Le député péquiste Pascal Bérubé, qui exprime un « malaise » devant l’ampleur de cette hausse, avait d’ailleurs prévu le coup. « C’est eux et elles qui ont eu le débat à l’intérieur du caucus. Et là, tout le poids repose sur nous : “Qu’est-ce que vous allez faire ? Allez-vous voter pour ?” C’est les députés caquistes qui devraient être ici en disant : “Bien, nous, on trouve que c’est une bonne idée, puis on l’a plaidé au caucus” », a-t-il déploré.

M. Bérubé a ajouté que des médias du Saguenay–Lac-Saint-Jean l’avaient contacté pour avoir des commentaires, car ils n’avaient pas de nouvelles des députés caquistes locaux.

« Heille ! Vous avez cinq députés de la CAQ, puis il n’y en a pas un qui veut parler ? Non. On va vous donner les numéros des cinq députés, puis vous allez leur demander à eux », a-t-il dit. La ministre responsable de la région, Andrée Laforest, a refusé de répondre aux questions.

Jolin-Barrette défend le gouvernement

En mêlée de presse, le leader du gouvernement, Simon Jolin-Barrette, a défendu le projet de loi qui augmente ce printemps le salaire des élus. « Le gouvernement donne suite aux recommandations du rapport indépendant », a-t-il affirmé.

PHOTO JACQUES BOISSINOT, LA PRESSE CANADIENNE

Simon Jolin-Barrette

Ce rapport, c’est celui d’un comité indépendant composé des ex-députés Lise Thériault (PLQ) et Martin Ouellet (PQ), de même que d’un spécialiste des ressources humaines, Jérôme Côté. Il a été formé en février à l’initiative de la CAQ et du PLQ au bureau de l’Assemblée nationale (BAN).

Lors du dépôt du rapport, M. Côté a affirmé que le mandat qui leur avait été confié était « restreint ». Il s’agissait de « revoir l’indemnité annuelle des députés et son mécanisme d’indexation ». Jeudi, M. Jolin-Barrette a soutenu que le comité avait au contraire « les coudées franches pour réviser l’indemnité annuelle en tenant compte de la rémunération globale », ce qui comprend le régime de retraite des élus.

Sur ce sujet, le projet de loi déposé par Québec ne change rien à la situation actuelle. Le régime de retraite des députés est fort généreux et n’a d’équivalent nulle part.

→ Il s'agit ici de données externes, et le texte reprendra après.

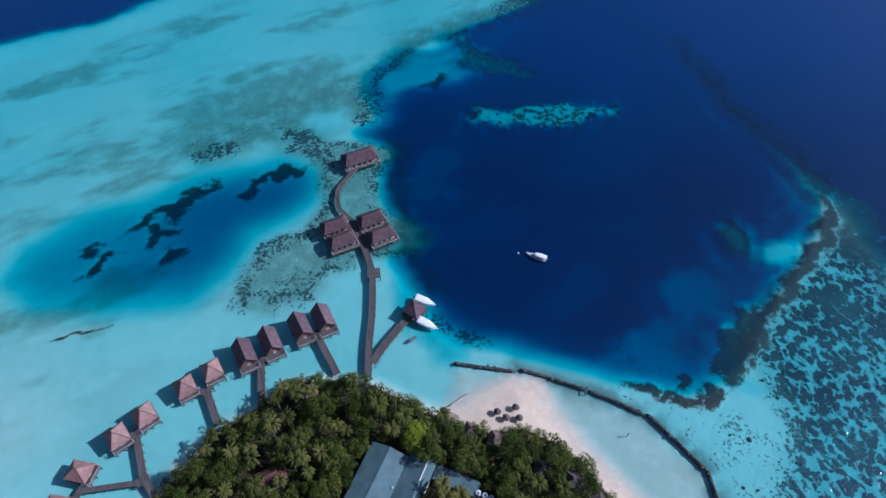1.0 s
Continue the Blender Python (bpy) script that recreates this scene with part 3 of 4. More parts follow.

Le projet de loi aura pour effet de rendre ce régime encore plus généreux.

Dans son rapport, le comité suggérait à titre de piste de réflexion qu’une « analyse globale des conditions de travail devrait être menée afin de compléter l’exercice de révision [qui est] entamé avec le présent rapport ».

« Pour la suite des choses, il pourra y avoir des discussions au bureau de l’Assemblée nationale », a tranché Simon Jolin-Barrette.

Cynisme

Le chef parlementaire de Québec solidaire, Gabriel Nadeau-Dubois, dénonce ce projet de loi, qui équivaut à « se voter à soi-même une augmentation de salaire comme député » et estime que cela « alimente le cynisme ». Il lance maintenant un « défi amical » aux élus caquistes, qui profiteront d’une semaine de travail en circonscription dès vendredi.

Du côté du Parti libéral, le député André Fortin a réitéré qu’il était favorable à une hausse de salaire des élus. Il n’en a toutefois pas parlé aux électeurs de sa circonscription.

Une adoption rapide

Le projet de loi est en voie d’être adopté d’ici la fin de la session, le 9 juin. L’augmentation de salaire s’appliquera dès sa sanction.

Le comité Thériault-Ouellet reconnaît que l’indemnité de base d’un député de l’Assemblée nationale est plus élevée que dans les autres provinces. Mais il ajoute que l’intensité du travail est plus grande ici, car le Québec exerce quant à lui pleinement certaines compétences constitutionnelles. Toujours selon son rapport, l’indemnité de base d’un député est légèrement inférieure au salaire maximal d’un conseiller politique qui travaille pour lui. Le salaire des conseillers a augmenté de 30 % en 10 ans alors que l’indemnité des élus a crû de 15 % au cours de la même période, toujours selon le comité.

Les députés ont également une indemnité de base inférieure à bien des cadres des secteurs public et parapublic. Il s’est creusé un « écart » au fil des ans et il faut « combler ce retard », selon le comité. Il justifie également une hausse de salaire en soulignant la charge de travail d’un député et son horaire atypique.